| Given problem |
Return the material word for word. Do not include the pictures.

| Data shown |
>>>>
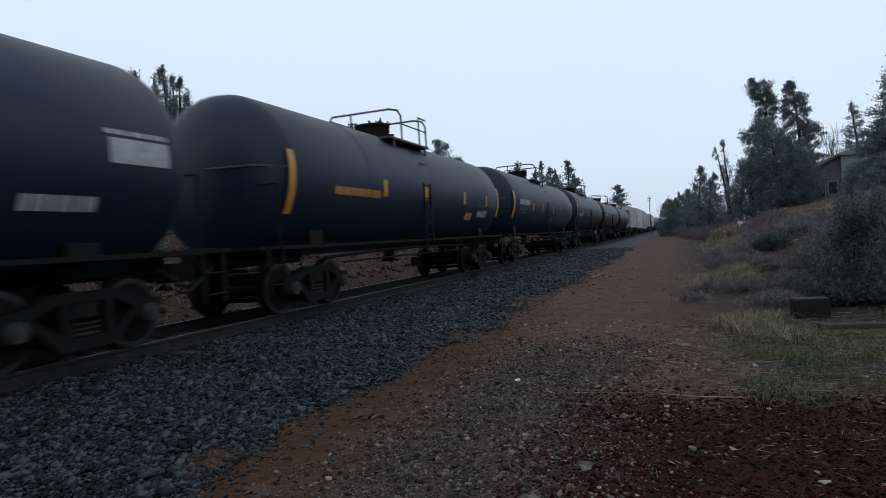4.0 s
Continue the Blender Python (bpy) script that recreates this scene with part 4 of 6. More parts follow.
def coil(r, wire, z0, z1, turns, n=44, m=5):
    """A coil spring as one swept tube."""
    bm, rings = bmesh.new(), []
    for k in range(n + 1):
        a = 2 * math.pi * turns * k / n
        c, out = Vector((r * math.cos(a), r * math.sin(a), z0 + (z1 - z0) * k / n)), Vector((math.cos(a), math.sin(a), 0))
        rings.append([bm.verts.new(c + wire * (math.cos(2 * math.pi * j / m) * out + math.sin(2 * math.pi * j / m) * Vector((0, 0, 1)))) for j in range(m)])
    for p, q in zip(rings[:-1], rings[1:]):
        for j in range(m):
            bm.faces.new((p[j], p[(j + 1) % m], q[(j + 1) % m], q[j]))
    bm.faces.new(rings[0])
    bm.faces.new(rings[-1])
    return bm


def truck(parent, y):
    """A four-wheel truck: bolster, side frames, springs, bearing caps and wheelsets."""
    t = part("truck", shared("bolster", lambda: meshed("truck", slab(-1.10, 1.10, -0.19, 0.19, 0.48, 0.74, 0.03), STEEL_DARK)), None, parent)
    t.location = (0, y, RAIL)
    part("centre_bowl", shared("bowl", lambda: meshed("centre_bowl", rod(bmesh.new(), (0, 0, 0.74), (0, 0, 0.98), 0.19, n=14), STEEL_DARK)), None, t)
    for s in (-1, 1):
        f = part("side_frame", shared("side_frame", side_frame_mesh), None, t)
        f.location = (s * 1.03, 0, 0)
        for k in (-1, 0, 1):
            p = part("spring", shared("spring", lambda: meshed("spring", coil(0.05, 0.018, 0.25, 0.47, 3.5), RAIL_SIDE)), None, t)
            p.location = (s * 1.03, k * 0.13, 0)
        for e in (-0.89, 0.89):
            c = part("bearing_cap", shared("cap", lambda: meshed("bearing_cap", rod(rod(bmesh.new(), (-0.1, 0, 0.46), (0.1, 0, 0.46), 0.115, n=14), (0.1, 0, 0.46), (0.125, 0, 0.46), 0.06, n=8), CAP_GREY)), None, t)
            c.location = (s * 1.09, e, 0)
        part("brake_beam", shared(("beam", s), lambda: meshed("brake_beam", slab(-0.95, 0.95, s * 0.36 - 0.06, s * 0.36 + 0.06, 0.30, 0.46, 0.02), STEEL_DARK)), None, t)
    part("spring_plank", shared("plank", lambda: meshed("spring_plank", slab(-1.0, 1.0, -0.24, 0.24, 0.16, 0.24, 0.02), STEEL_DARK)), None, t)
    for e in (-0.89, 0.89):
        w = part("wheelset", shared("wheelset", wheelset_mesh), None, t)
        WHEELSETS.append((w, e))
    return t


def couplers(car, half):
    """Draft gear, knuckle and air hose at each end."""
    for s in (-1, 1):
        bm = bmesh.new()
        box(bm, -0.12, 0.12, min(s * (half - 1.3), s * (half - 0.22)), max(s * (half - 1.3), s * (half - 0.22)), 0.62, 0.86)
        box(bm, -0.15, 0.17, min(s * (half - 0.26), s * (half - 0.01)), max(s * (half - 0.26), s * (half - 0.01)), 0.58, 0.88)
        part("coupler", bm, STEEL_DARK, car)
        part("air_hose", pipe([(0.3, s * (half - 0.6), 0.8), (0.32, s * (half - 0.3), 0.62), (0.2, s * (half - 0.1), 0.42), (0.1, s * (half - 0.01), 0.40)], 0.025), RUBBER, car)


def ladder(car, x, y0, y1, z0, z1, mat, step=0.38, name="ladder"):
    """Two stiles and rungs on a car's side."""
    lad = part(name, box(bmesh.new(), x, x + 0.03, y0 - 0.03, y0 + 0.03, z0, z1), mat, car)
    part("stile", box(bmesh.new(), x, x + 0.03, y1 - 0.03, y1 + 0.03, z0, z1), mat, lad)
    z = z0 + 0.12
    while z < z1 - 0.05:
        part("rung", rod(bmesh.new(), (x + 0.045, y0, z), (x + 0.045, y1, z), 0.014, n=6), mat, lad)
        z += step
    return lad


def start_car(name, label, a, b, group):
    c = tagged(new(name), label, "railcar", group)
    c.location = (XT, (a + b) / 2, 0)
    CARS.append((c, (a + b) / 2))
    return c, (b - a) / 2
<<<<
| Task answer |
4.0 s
Continue the Blender Python (bpy) script that recreates this scene with part 4 of 6. More parts follow.
def coil(r, wire, z0, z1, turns, n=44, m=5):
    """A coil spring as one swept tube."""
    bm, rings = bmesh.new(), []
    for k in range(n + 1):
        a = 2 * math.pi * turns * k / n
        c, out = Vector((r * math.cos(a), r * math.sin(a), z0 + (z1 - z0) * k / n)), Vector((math.cos(a), math.sin(a), 0))
        rings.append([bm.verts.new(c + wire * (math.cos(2 * math.pi * j / m) * out + math.sin(2 * math.pi * j / m) * Vector((0, 0, 1)))) for j in range(m)])
    for p, q in zip(rings[:-1], rings[1:]):
        for j in range(m):
            bm.faces.new((p[j], p[(j + 1) % m], q[(j + 1) % m], q[j]))
    bm.faces.new(rings[0])
    bm.faces.new(rings[-1])
    return bm


def truck(parent, y):
    """A four-wheel truck: bolster, side frames, springs, bearing caps and wheelsets."""
    t = part("truck", shared("bolster", lambda: meshed("truck", slab(-1.10, 1.10, -0.19, 0.19, 0.48, 0.74, 0.03), STEEL_DARK)), None, parent)
    t.location = (0, y, RAIL)
    part("centre_bowl", shared("bowl", lambda: meshed("centre_bowl", rod(bmesh.new(), (0, 0, 0.74), (0, 0, 0.98), 0.19, n=14), STEEL_DARK)), None, t)
    for s in (-1, 1):
        f = part("side_frame", shared("side_frame", side_frame_mesh), None, t)
        f.location = (s * 1.03, 0, 0)
        for k in (-1, 0, 1):
            p = part("spring", shared("spring", lambda: meshed("spring", coil(0.05, 0.018, 0.25, 0.47, 3.5), RAIL_SIDE)), None, t)
            p.location = (s * 1.03, k * 0.13, 0)
        for e in (-0.89, 0.89):
            c = part("bearing_cap", shared("cap", lambda: meshed("bearing_cap", rod(rod(bmesh.new(), (-0.1, 0, 0.46), (0.1, 0, 0.46), 0.115, n=14), (0.1, 0, 0.46), (0.125, 0, 0.46), 0.06, n=8), CAP_GREY)), None, t)
            c.location = (s * 1.09, e, 0)
        part("brake_beam", shared(("beam", s), lambda: meshed("brake_beam", slab(-0.95, 0.95, s * 0.36 - 0.06, s * 0.36 + 0.06, 0.30, 0.46, 0.02), STEEL_DARK)), None, t)
    part("spring_plank", shared("plank", lambda: meshed("spring_plank", slab(-1.0, 1.0, -0.24, 0.24, 0.16, 0.24, 0.02), STEEL_DARK)), None, t)
    for e in (-0.89, 0.89):
        w = part("wheelset", shared("wheelset", wheelset_mesh), None, t)
        WHEELSETS.append((w, e))
    return t


def couplers(car, half):
    """Draft gear, knuckle and air hose at each end."""
    for s in (-1, 1):
        bm = bmesh.new()
        box(bm, -0.12, 0.12, min(s * (half - 1.3), s * (half - 0.22)), max(s * (half - 1.3), s * (half - 0.22)), 0.62, 0.86)
        box(bm, -0.15, 0.17, min(s * (half - 0.26), s * (half - 0.01)), max(s * (half - 0.26), s * (half - 0.01)), 0.58, 0.88)
        part("coupler", bm, STEEL_DARK, car)
        part("air_hose", pipe([(0.3, s * (half - 0.6), 0.8), (0.32, s * (half - 0.3), 0.62), (0.2, s * (half - 0.1), 0.42), (0.1, s * (half - 0.01), 0.40)], 0.025), RUBBER, car)


def ladder(car, x, y0, y1, z0, z1, mat, step=0.38, name="ladder"):
    """Two stiles and rungs on a car's side."""
    lad = part(name, box(bmesh.new(), x, x + 0.03, y0 - 0.03, y0 + 0.03, z0, z1), mat, car)
    part("stile", box(bmesh.new(), x, x + 0.03, y1 - 0.03, y1 + 0.03, z0, z1), mat, lad)
    z = z0 + 0.12
    while z < z1 - 0.05:
        part("rung", rod(bmesh.new(), (x + 0.045, y0, z), (x + 0.045, y1, z), 0.014, n=6), mat, lad)
        z += step
    return lad


def start_car(name, label, a, b, group):
    c = tagged(new(name), label, "railcar", group)
    c.location = (XT, (a + b) / 2, 0)
    CARS.append((c, (a + b) / 2))
    return c, (b - a) / 2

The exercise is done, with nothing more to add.